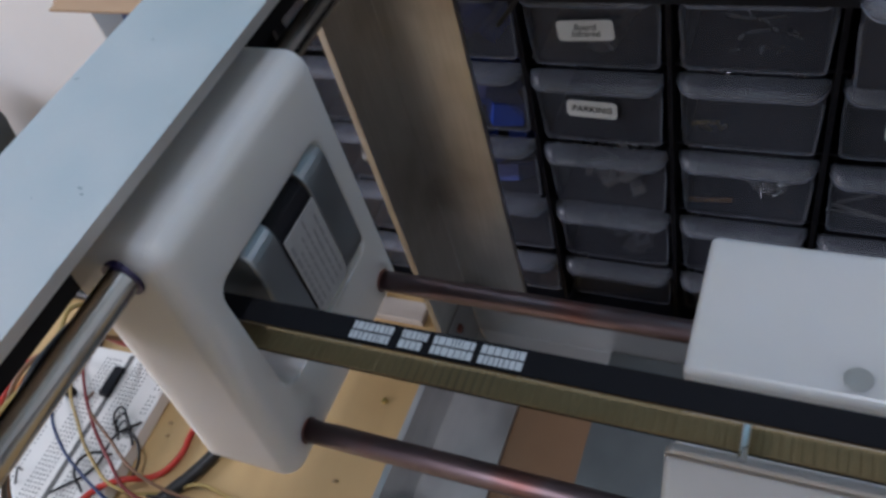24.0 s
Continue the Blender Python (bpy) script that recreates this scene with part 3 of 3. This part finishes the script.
for p, q, r in (((-0.0735, 0.0745, 0.1305), (-0.0625, 0.0745, 0.1318), 0.0011), ((-0.0625, 0.0765, 0.1265), (-0.0605, 0.079, 0.1268), 0.0012), ((-0.071, 0.079, 0.1255), (-0.066, 0.0765, 0.1255), 0.001)):
    spacer("brass_spacer", "brass spacer lying in a drawer", p, q, r, BRASS)
for p, q, r in (((-0.0745, 0.0748, 0.0835), (-0.056, 0.0748, 0.0855), 0.0012), ((-0.05, 0.0748, 0.079), (-0.0305, 0.0752, 0.0798), 0.0019), ((-0.046, 0.079, 0.0785), (-0.028, 0.08, 0.0785), 0.0018), ((-0.068, 0.079, 0.079), (-0.054, 0.078, 0.0795), 0.0016)):
    spacer("amber_rod", "amber coloured component lying in a drawer", p, q, r, AMBER)
loose("metal_clips", "shiny metal clips in a drawer", "components", 0, 3, ZINC, 9, 0.0012, 8, 9.0)


def stick(p, q, r=0.0007):
    tagged(link("nylon_stick", cyl(bmesh.new(), p, q, r, 8), PALE_PART), "thin white nylon stick lying in a drawer", "stick", "nylon sticks in the drawers")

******

▶ **DIRECTION**: Quote the data above in full, leaving out the pictures it holds.

▶ **EXPECTED ANSWER**:
24.0 s
Continue the Blender Python (bpy) script that recreates this scene with part 3 of 3. This part finishes the script.
for p, q, r in (((-0.0735, 0.0745, 0.1305), (-0.0625, 0.0745, 0.1318), 0.0011), ((-0.0625, 0.0765, 0.1265), (-0.0605, 0.079, 0.1268), 0.0012), ((-0.071, 0.079, 0.1255), (-0.066, 0.0765, 0.1255), 0.001)):
    spacer("brass_spacer", "brass spacer lying in a drawer", p, q, r, BRASS)
for p, q, r in (((-0.0745, 0.0748, 0.0835), (-0.056, 0.0748, 0.0855), 0.0012), ((-0.05, 0.0748, 0.079), (-0.0305, 0.0752, 0.0798), 0.0019), ((-0.046, 0.079, 0.0785), (-0.028, 0.08, 0.0785), 0.0018), ((-0.068, 0.079, 0.079), (-0.054, 0.078, 0.0795), 0.0016)):
    spacer("amber_rod", "amber coloured component lying in a drawer", p, q, r, AMBER)
loose("metal_clips", "shiny metal clips in a drawer", "components", 0, 3, ZINC, 9, 0.0012, 8, 9.0)


def stick(p, q, r=0.0007):
    tagged(link("nylon_stick", cyl(bmesh.new(), p, q, r, 8), PALE_PART), "thin white nylon stick lying in a drawer", "stick", "nylon sticks in the drawers")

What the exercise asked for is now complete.